§ The problem
Skip every picture and transcribe the remaining material exactly.

Scripts that build animated scenes:
— BEGIN —
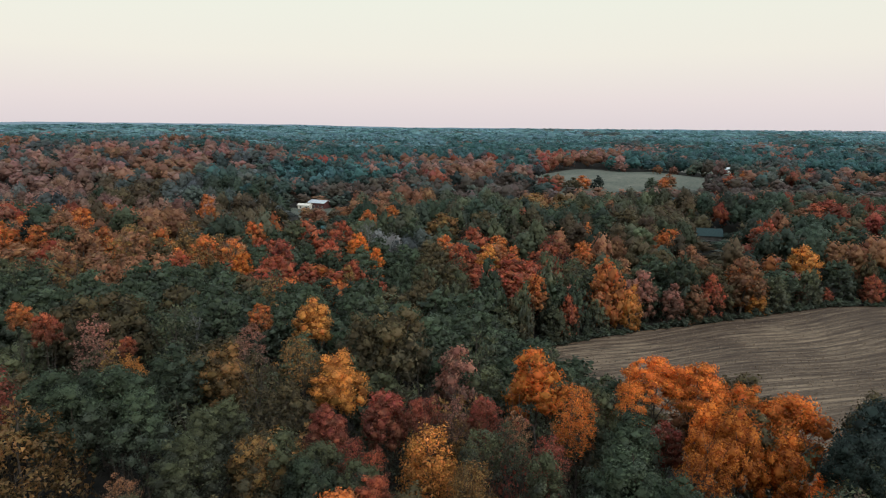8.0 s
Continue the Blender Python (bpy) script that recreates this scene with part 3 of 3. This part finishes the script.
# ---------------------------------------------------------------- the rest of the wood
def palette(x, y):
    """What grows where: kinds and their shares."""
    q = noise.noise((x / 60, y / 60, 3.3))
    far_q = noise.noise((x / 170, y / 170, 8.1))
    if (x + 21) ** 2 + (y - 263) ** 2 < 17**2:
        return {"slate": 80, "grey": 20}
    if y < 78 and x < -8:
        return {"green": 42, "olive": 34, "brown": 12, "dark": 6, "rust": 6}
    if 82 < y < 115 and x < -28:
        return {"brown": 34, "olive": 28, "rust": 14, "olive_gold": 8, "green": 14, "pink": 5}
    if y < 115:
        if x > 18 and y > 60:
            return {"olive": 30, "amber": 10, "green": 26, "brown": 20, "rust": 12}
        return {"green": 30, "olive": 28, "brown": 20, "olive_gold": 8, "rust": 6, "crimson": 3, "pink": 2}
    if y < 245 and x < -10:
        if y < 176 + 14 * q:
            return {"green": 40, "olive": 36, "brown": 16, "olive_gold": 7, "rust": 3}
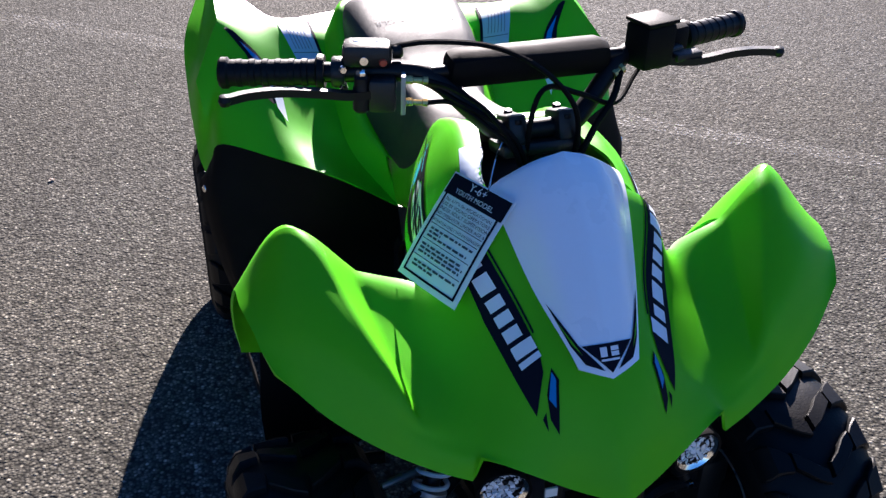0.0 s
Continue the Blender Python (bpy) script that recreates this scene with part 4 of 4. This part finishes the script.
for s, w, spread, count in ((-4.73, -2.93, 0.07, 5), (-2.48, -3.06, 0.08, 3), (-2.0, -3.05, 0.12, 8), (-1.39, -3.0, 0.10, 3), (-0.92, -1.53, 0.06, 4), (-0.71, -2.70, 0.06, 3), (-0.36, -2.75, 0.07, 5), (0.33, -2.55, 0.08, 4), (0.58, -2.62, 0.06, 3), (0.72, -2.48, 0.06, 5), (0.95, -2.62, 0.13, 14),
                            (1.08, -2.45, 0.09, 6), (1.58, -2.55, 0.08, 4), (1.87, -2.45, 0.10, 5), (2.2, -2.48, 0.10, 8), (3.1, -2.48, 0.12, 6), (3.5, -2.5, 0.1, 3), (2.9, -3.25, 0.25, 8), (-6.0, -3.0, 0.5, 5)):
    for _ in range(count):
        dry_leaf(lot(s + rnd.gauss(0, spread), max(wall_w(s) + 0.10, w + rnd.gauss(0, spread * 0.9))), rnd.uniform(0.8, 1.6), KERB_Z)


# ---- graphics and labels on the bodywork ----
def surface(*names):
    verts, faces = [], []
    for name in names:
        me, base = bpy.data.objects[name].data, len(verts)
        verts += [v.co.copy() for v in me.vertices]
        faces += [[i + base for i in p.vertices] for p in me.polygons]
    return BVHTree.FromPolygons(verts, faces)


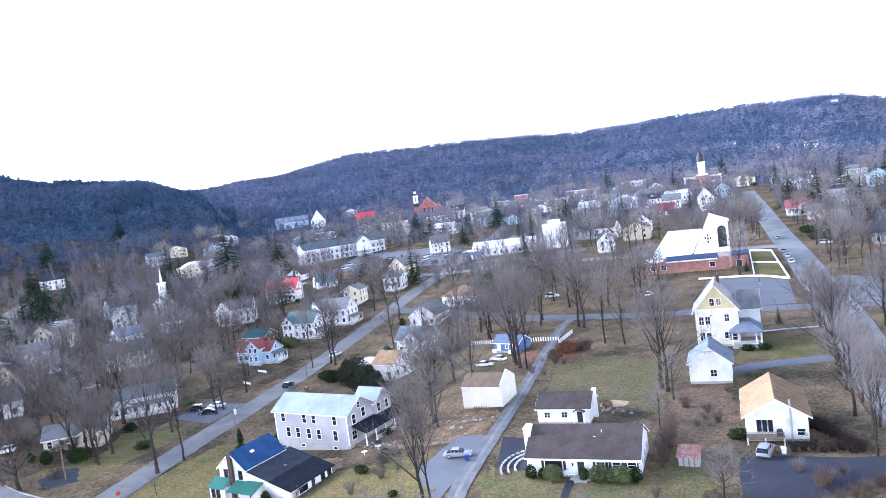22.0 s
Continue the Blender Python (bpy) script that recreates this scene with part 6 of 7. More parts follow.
— END —
§ Expected answer
8.0 s
Continue the Blender Python (bpy) script that recreates this scene with part 3 of 3. This part finishes the script.
# ---------------------------------------------------------------- the rest of the wood
def palette(x, y):
    """What grows where: kinds and their shares."""
    q = noise.noise((x / 60, y / 60, 3.3))
    far_q = noise.noise((x / 170, y / 170, 8.1))
    if (x + 21) ** 2 + (y - 263) ** 2 < 17**2:
        return {"slate": 80, "grey": 20}
    if y < 78 and x < -8:
        return {"green": 42, "olive": 34, "brown": 12, "dark": 6, "rust": 6}
    if 82 < y < 115 and x < -28:
        return {"brown": 34, "olive": 28, "rust": 14, "olive_gold": 8, "green": 14, "pink": 5}
    if y < 115:
        if x > 18 and y > 60:
            return {"olive": 30, "amber": 10, "green": 26, "brown": 20, "rust": 12}
        return {"green": 30, "olive": 28, "brown": 20, "olive_gold": 8, "rust": 6, "crimson": 3, "pink": 2}
    if y < 245 and x < -10:
        if y < 176 + 14 * q:
            return {"green": 40, "olive": 36, "brown": 16, "olive_gold": 7, "rust": 3}
0.0 s
Continue the Blender Python (bpy) script that recreates this scene with part 4 of 4. This part finishes the script.
for s, w, spread, count in ((-4.73, -2.93, 0.07, 5), (-2.48, -3.06, 0.08, 3), (-2.0, -3.05, 0.12, 8), (-1.39, -3.0, 0.10, 3), (-0.92, -1.53, 0.06, 4), (-0.71, -2.70, 0.06, 3), (-0.36, -2.75, 0.07, 5), (0.33, -2.55, 0.08, 4), (0.58, -2.62, 0.06, 3), (0.72, -2.48, 0.06, 5), (0.95, -2.62, 0.13, 14),
                            (1.08, -2.45, 0.09, 6), (1.58, -2.55, 0.08, 4), (1.87, -2.45, 0.10, 5), (2.2, -2.48, 0.10, 8), (3.1, -2.48, 0.12, 6), (3.5, -2.5, 0.1, 3), (2.9, -3.25, 0.25, 8), (-6.0, -3.0, 0.5, 5)):
    for _ in range(count):
        dry_leaf(lot(s + rnd.gauss(0, spread), max(wall_w(s) + 0.10, w + rnd.gauss(0, spread * 0.9))), rnd.uniform(0.8, 1.6), KERB_Z)


# ---- graphics and labels on the bodywork ----
def surface(*names):
    verts, faces = [], []
    for name in names:
        me, base = bpy.data.objects[name].data, len(verts)
        verts += [v.co.copy() for v in me.vertices]
        faces += [[i + base for i in p.vertices] for p in me.polygons]
    return BVHTree.FromPolygons(verts, faces)


22.0 s
Continue the Blender Python (bpy) script that recreates this scene with part 6 of 7. More parts follow.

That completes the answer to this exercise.